PRACTICAL ALLOCATION: BUDGET YOUR CONTROL
Plan like control is finite in the short term and renewable with rest.
- Put the hardest deep work in your highest-control window. For many, that is the first 2 hours of the day.
- Batch low-stakes decisions into one block. Do not let them spray across the day.
- Cluster meetings back-to-back where possible. Reduce switching.
- Gate communication. Two or three check-in windows beat constant drip.
REDUCE DECISIONS, NOT STANDARDS
Lowering standards feels wrong. You do not need to.
Reduce decisions instead:
- Defaults: Wear a set rotation. Standard lunch. Pre-set meeting formats. You free control without lowering quality.
- Checklists: Convert repeated judgment calls into steps. Judgment remains; friction drops.
- Templates: Emails, briefs, agendas. Start at 60%, not 0%.
- Rules you do not re-debate: “No meetings before 11.” “No Slack during deep work.” “One planning session per week.”
STRUCTURE THAT PROTECTS ATTENTION
Motivation is not a plan. Structure is.
- Time box a single deep work block (90–120 minutes). No split attention inside it.
- Use a physical ritual to start. A match struck, headphones on, door closed. The body marks the shift; the mind follows.
- Remove timing decisions. Let one object keep time so you do not check clocks.
- Put the phone away, in another room. One hard rule beats many soft intentions.
- Work in silence. Reduce salience; reduce inhibition cost.
WHEN TO DO THE WORK THAT MATTERS
Front-load it.
- Morning: Control is fuller. External demands are lower.
- After a true break: Not a scroll. A walk. Water. Brief eyes-closed rest.
- After clearing a single urgent item, not five. Do the one thing that would otherwise nag you, then enter the block.
WHAT TO DROP OR AUTOMATE
Free control with honest cuts.
- Stop optional status meetings. Replace with a written update.
- Automate bills, renewals, and routine approvals.
- Delegate scheduling to a tool or a person.
- Retire tools you do not use. Each icon is a micro-pull.
- Keep one capture list. Many lists equal many open loops.
BEHAVIORAL HONESTY
Notice the real leaks.
- You say “quick check.” It is never quick.
- You keep all channels open “just in case.” It is always “just in case.”
- You think you can “squeeze in” deep work between calls. You cannot.
Honesty lets you design for reality, not for hope.
KEEPING PROMISES TO YOURSELF
Self-trust grows when you keep small, hard promises. One protected block, done fully, beats a day of scattered effort.
A simple ritual helps. You start the block the same way every time. You commit. You stay until time ends.

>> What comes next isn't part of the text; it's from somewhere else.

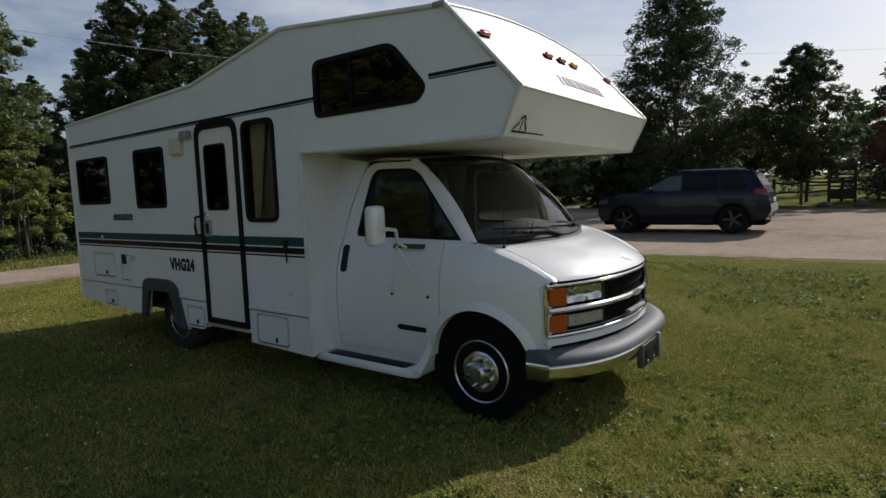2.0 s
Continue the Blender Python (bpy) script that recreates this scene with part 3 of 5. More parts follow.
# wheels
def wheel(x, s, y_face, dually):
    turn = Matrix.Translation((x, s * y_face, WZ)) @ (Matrix() if s > 0 else Matrix.Rotation(math.pi, 4, "Z"))
    w = new("wheel")
    w.parent = rv
    w.matrix_world = turn
    tagged(w, "dual rear wheel with a deep chrome rim" if dually else "front wheel with a chrome cover and black tyre")
    ro = 0.364
    tyre = bmesh.new()
    tp = [(0.218, -0.20), (0.24, -0.215), (0.31, -0.225), (0.350, -0.21), (ro, -0.18), (ro, -0.125), (ro - 0.008, -0.12), (ro - 0.008, -0.11), (ro, -0.105), (ro, -0.05), (0.354, -0.018), (0.342, -0.006), (0.315, 0.004), (0.262, 0.003), (0.235, -0.008), (0.218, -0.02)]
    lathe(tyre, tp, 48)
    if dually:
        lathe(tyre, [(r, a - 0.27) for r, a in tp], 48)
    part("tyre", tyre, M_TYRE, w, "black rubber tyre")
    rim = bmesh.new()
    if dually:
        lathe(rim, [(0.222, -0.02), (0.218, -0.004), (0.208, -0.008), (0.200, -0.04), (0.178, -0.12), (0.125, -0.145), (0.09, -0.15), (0.09, -0.06), (0.07, -0.03), (0.0, -0.028)], 40)
    else:
        lathe(rim, [(0.222, -0.02), (0.219, 0.006), (0.212, 0.012), (0.204, 0.008), (0.198, -0.002), (0.176, -0.010), (0.152, -0.004), (0.136, 0.008), (0.120, 0.012), (0.076, 0.012), (0.066, 0.014), (0.062, 0.056), (0.046, 0.070), (0.0, 0.072)], 40)
    part("rim", rim, M_RIM, w, "bright metal wheel cover with vent holes")
    for k in range(8):
        a = 2 * math.pi * (k + 0.5) / 8
        rr, yy, hh = (0.095, 0.006, 0.062) if not dually else (0.108, -0.15, 0.05)
        part("wheel_nut", lathe(bmesh.new(), [(0.014, yy), (0.014, yy + hh * 0.7), (0.010, yy + hh), (0, yy + hh)], 8, Matrix.Translation((rr * math.cos(a), 0, rr * math.sin(a)))), M_CHROME, w)
    for k in range(4):
        a = 2 * math.pi * k / 4 + 0.9
        m = Matrix.Translation((0.162 * math.cos(a), -0.014 if not dually else -0.128, 0.162 * math.sin(a))) @ Matrix.Rotation(-a, 4, "Y")
        slot = bmesh.new()
        lathe(slot, [(0, 0.010), (0.024, 0.009), (0.029, 0.004), (0.030, -0.01)], 14, m @ Matrix.Diagonal((0.8, 1, 1.25, 1)) @ Matrix.Rotation(radians(-6 if not dually else 15), 4, "Z"))
        part("vent_hole", slot, M_BLACK, w)
    return w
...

The ritual removes negotiation, which saves control for the work itself.
This is why structure works better than motivation: it spends less of the scarce resource on starting, and more on doing.
A FINAL FRAMEWORK YOU CAN USE TODAY
- Define one piece of meaningful work.
- Reserve a 120-minute window in your highest-control time.
- Remove decisions: clear desk, closed tabs, prepped notes.
- Use a physical start signal. No phone in reach.
- Work in silence, single task, until the window ends.
- Only then open the world back up.
You are not failing at willpower. You are paying hidden costs across the day. Cut the decision surface. Protect one block. Use ritual to start. Let structure carry the rest."